During the off period POFF, the voltage VA of the node A shown in FIG. 4 is equal to the reference voltage Vref 1 minus the threshold voltage VTH 2 of the transistor T 2 , the voltage VB of the node B is equal to the power supply voltage VDD minus the cross voltage on the light-emitting element LD, the voltage VC of the node C is equal to the data voltage Vdata 1 , the voltage VD of the node D is equal to the data voltage Vdata 2 plus the threshold voltage VTH 12 of transistor T 12 , the voltage VE of the node E is the voltage VSPH (when the sweep voltage VSPn is at the high voltage level), the voltage VF of the node F is equal to the voltage VSPH (when the sweep voltage VSPn is at the high voltage level) minus the voltage difference ΔV caused by the drop of the sweep voltage VSPn, the voltage VG of the node G is equal to the reference voltage Vref 2 , and the voltage VG of the node H is equal to the reference voltage Vref 3 .
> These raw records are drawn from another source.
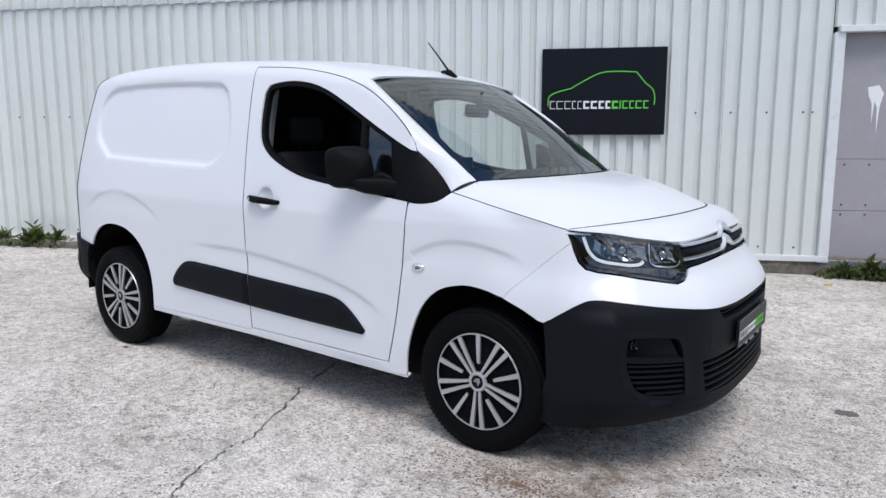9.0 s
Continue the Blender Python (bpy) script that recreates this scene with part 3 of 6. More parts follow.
WIDTH = [(-0.50, 0.861), (-0.40, 0.873), (-0.2, 0.884), (0.4, 0.889), (1.6, 0.890), (2.3, 0.889), (2.6, 0.884), (2.8, 0.882), (2.95, 0.878), (3.08, 0.868), (3.18, 0.845), (3.3, 0.80)]
ROOF = [(-0.60, 1.70), (-0.46, 1.775), (-0.38, 1.80), (-0.2, 1.826), (0.1, 1.842), (0.5, 1.848), (1.0, 1.836), (1.5, 1.806), (1.8, 1.766), (2.0, 1.726), (2.2, 1.628), (2.4, 1.505), (2.6, 1.36), (2.9, 1.14)]


def table_smooth(x, table):
    """Cubic (Catmull-Rom) reading of a table."""
    n = len(table)
    if x <= table[0][0]:
        return table[0][1]
    if x >= table[-1][0]:
        return table[-1][1]
    for i in range(n - 1):
        if x <= table[i + 1][0]:
            break
    x0, y0 = table[i]
    x1, y1 = table[i + 1]
    ma = (y1 - table[max(i - 1, 0)][1]) / (x1 - table[max(i - 1, 0)][0])
    mb = (table[min(i + 2, n - 1)][1] - y0) / (table[min(i + 2, n - 1)][0] - x0)
    h = x1 - x0
    t = (x - x0) / h
    return (2 * t ** 3 - 3 * t * t + 1) * y0 + (t ** 3 - 2 * t * t + t) * h * ma + (-2 * t ** 3 + 3 * t * t) * y1 + (t ** 3 - t * t) * h * mb


NOSE = smooth_line([(3.70, 0.0), (3.694, 0.25), (3.672, 0.44), (3.635, 0.56), (3.555, 0.68), (3.43, 0.795), (3.278, 0.860), (3.08, 0.879), (2.90, 0.886)], 8)
NOSE_A = [0.0]
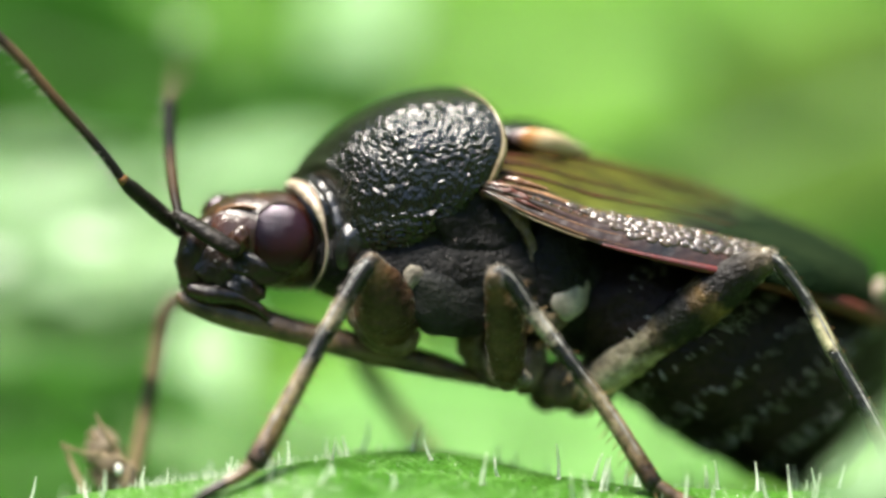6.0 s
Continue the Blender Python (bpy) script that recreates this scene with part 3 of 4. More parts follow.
def build_trunk():
    def rugged(v, s, a):
        up = max(0.0, math.cos(a * 0.9)) if a < math.pi else max(0.0, math.cos((2 * math.pi - a) * 0.9))
        fade = min(1.0, s * 14) * min(1.0, (1 - s) * 9)
        b = a if a < math.pi else 2 * math.pi - a
        fade *= 0.12 + 0.88 * min(1.0, max(0.0, (b - 0.55) / 0.25))  # smooth on top
        n1 = 0.6 - 2.2 * abs(noise.noise(Vector((v.x * 9, v.y * 11, v.z * 16))))
        n2 = 0.6 - 2.2 * abs(noise.noise(Vector((v.x * 20, v.y * 22, v.z * 32))))
        swell = math.exp(-((v.x + 0.80) / 0.15) ** 2 - ((v.z - 0.66) / 0.12) ** 2)
        n3 = noise.noise(Vector((v.x * 3.2, v.y * 3.2, v.z * 5)))
        coarse = 0.015 * n1 + 0.021 * n2 + 0.016 * n3
        return fade * (1 - 0.9 * swell) * coarse * (0.55 + 0.9 * abs(noise.noise(v * 2.2))) + 0.11 * swell

    # the hind margin runs back from the midline to the shoulder, then forward again below it
    turns, margin = zip(*glide([(0.0, -0.31), (0.28, -0.235), (0.545, -0.114), (0.846, 0.011), (1.104, 0.086), (1.308, 0.111), (1.47, 0.086), (1.57, 0.02), (2.1, -0.12), (math.pi, -0.34)], 6))

    def bowed(s, a):
        b = a if a < math.pi else 2 * math.pi - a
        k = max(0.0, (s - 0.5) / 0.5) ** 1.8
        return k * float(np.interp(b, turns, margin)) + max(0.0, 1 - s / 0.8) ** 2 * 0.40 * math.sin(min(b, math.pi / 2)) ** 1.3

    rows = [(-1.089, 0.66, 0.318, -0.045, 0.44, 0.86), (-0.926, 0.891, 0.307, -0.136, 0.64, 0.87), (-0.674, 1.131, 0.307, -0.186, 0.88, 0.89), (-0.372, 1.316, 0.327, -0.196, 1.05, 0.92),
            (-0.07, 1.427, 0.377, -0.146, 1.16, 0.95), (0.256, 1.472, 0.457, -0.02, 1.23, 1.0), (0.508, 1.476, 0.56, 0.19, 1.26, 1.03), (0.694, 1.466, 0.66, 0.42, 1.24, 1.05)]
    rows = [(x, top, mid, low, 0.93 * w, ym) for x, top, mid, low, w, ym in rows]
    shape = body(rows, 280, 480, 0.75, bowed, rugged, 0.7)
    pron = part("pronotum", shape, chitin, bug, "glossy black rugged pronotum")
    seg = 480
    ring = shape[0][-seg:]
    arc = ring[-120:] + ring[:150]
    part("rim", tube([(v.x + 0.008, v.y, v.z, 0.011 + 0.022 * math.exp(-((i - 39) / 3.5) ** 2)) for i, v in enumerate(arc[::6])], 8, 1), rim_horn, pron, "pale horn-coloured hind rim")
    # neck and front margin
    part("collar", body([(-1.099, 0.58, 0.257, -0.272, 0.34, 0.82), (-0.927, 0.72, 0.257, -0.297, 0.46, 0.83), (-0.675, 0.76, 0.257, -0.297, 0.55, 0.84)], 12, 64), chitin, bug)
    part("front_ring", tube([(-1.06, 0.95, 0.66, 0.05), (-0.98, 0.78, 0.665, 0.055), (-0.87, 0.58, 0.62, 0.06), (-0.75, 0.38, 0.49, 0.06), (-0.66, 0.25, 0.29, 0.06), (-0.64, 0.22, 0.045, 0.06), (-0.683, 0.32, -0.186, 0.05)], 18, 8, 1, 0.35), chitin_smooth, pron, "smooth shiny black front ring")
    # thorax side plates
    rough = lambda v, s, a: 0.022 * noise.noise(v * 2.5) + 0.004 * noise.noise(v * 16)
    part("thorax", body([(-0.877, 0.207, 0.005, -0.373, 0.48, 0.84), (-0.473, 0.257, -0.096, -0.523, 0.8, 0.88), (-0.07, 0.357, -0.171, -0.648, 0.98, 0.92), (0.332, 0.483, -0.221, -0.709, 1.06, 0.96), (0.734, 0.558, -0.221, -0.779, 1.1, 1.0), (1.137, 0.533, -0.246, -0.9, 1.12, 1.04), (1.54, 0.458, -0.297, -1.002, 1.12, 1.1), (1.844, 0.307, -0.398, -1.003, 1.05, 1.15)], 70, 96, 0.9, None, rough), pleura_black, bug, "dull black side of the thorax")
    part("propleuron", blob((-0.541, 0.22, 0.055), (0.16, 0.16, 0.25), (0, 20, -14), 24, 32, 0.10), chitin_smooth, bug, "smooth grey plate behind the head")
    part("mesopleuron", blob((0.45, 0.12, -0.30), (0.56, 0.22, 0.47), (0, -18, 8), 40, 50, 0.14), pleura_grey, bug, "dull dark grey plate")
    part("plate_seam", tube([(0.80, 0.0, 0.42, 0.05), (0.97, -0.05, 0.23, 0.055), (1.07, -0.03, 0.005, 0.055), (1.06, 0.0, -0.245, 0.045)], 12, 8, 1, 0.5), brown_limb, bug, "brown seam")
    part("epimeron", blob((0.62, 0.12, 0.22), (0.72, 0.2, 0.40), (0, 18, 6), 48, 64, 0.3), pleura_black, bug, "black uneven plate under the wing root")
    part("metapleuron", blob((1.306, 0.05, -0.145), (0.29, 0.18, 0.50), (0, 4, 6), 30, 40, 0.16), pleura_black, bug)
    part("scent_gland_plate", blob((1.42, -0.04, -0.41), (0.145, 0.065, 0.22), (0, 38, 14), 26, 30, 0.12, 0.35), white_waxy, bug, "waxy white plate behind the middle leg")
    part("gland_groove", blob((1.23, 0.0, -0.595), (0.15, 0.06, 0.13), (0, 30, 10), 22, 26, 0.15), brown_limb, bug, "brownish fold below the waxy plate")
    part("leg_socket", blob((0.01, -0.06, -0.24), (0.10, 0.06, 0.12), (0, 35, 12), 20, 24, 0.2, -0.3), socket_pale, bug, "pale leg socket")
    part("thorax_down", scatter_hairs(body([(-0.07, 0.457, -0.045, -0.648, 0.98, 0.92), (0.734, 0.608, -0.146, -0.799, 1.19, 1.0), (1.54, 0.458, -0.297, -1.002, 1.15, 1.1)], 20, 48), 45, 0.05, 0.0026, (0.5, 0, -0.6), 5, lambda p, n: p.y < 0.5 and p.z < 0.3), silver_hair, bug, "sparse pale down", kind="stuff")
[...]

In summary, the pulse width signal generator of the present disclosure may provide a pulse width signal to the control terminal of the light-emitting control switch on the drive current path of the drive current generator, and the multiple lighting controller may adjust the pulse width signal provided by the pulse width signal generator according to the multiple emission control signal to allow the light-emitting element to perform multi-emission. In this way, the multiple lighting controller is utilized to adjust the pulse width signal provided by the pulse width signal generator according to the multiple emission control signal to allow the light-emitting element to perform multi-emission, which may effectively simplify the circuit structure of the pixel circuit for multi-emission and reduce the number of switches on the drive current path, thereby decreasing power consumption. In some embodiments, an activation accelerator may also be used to accelerate the conduction speed of the light-emitting control switch to improve grayscale control accuracy and further optimize the display effect of the pixel circuit.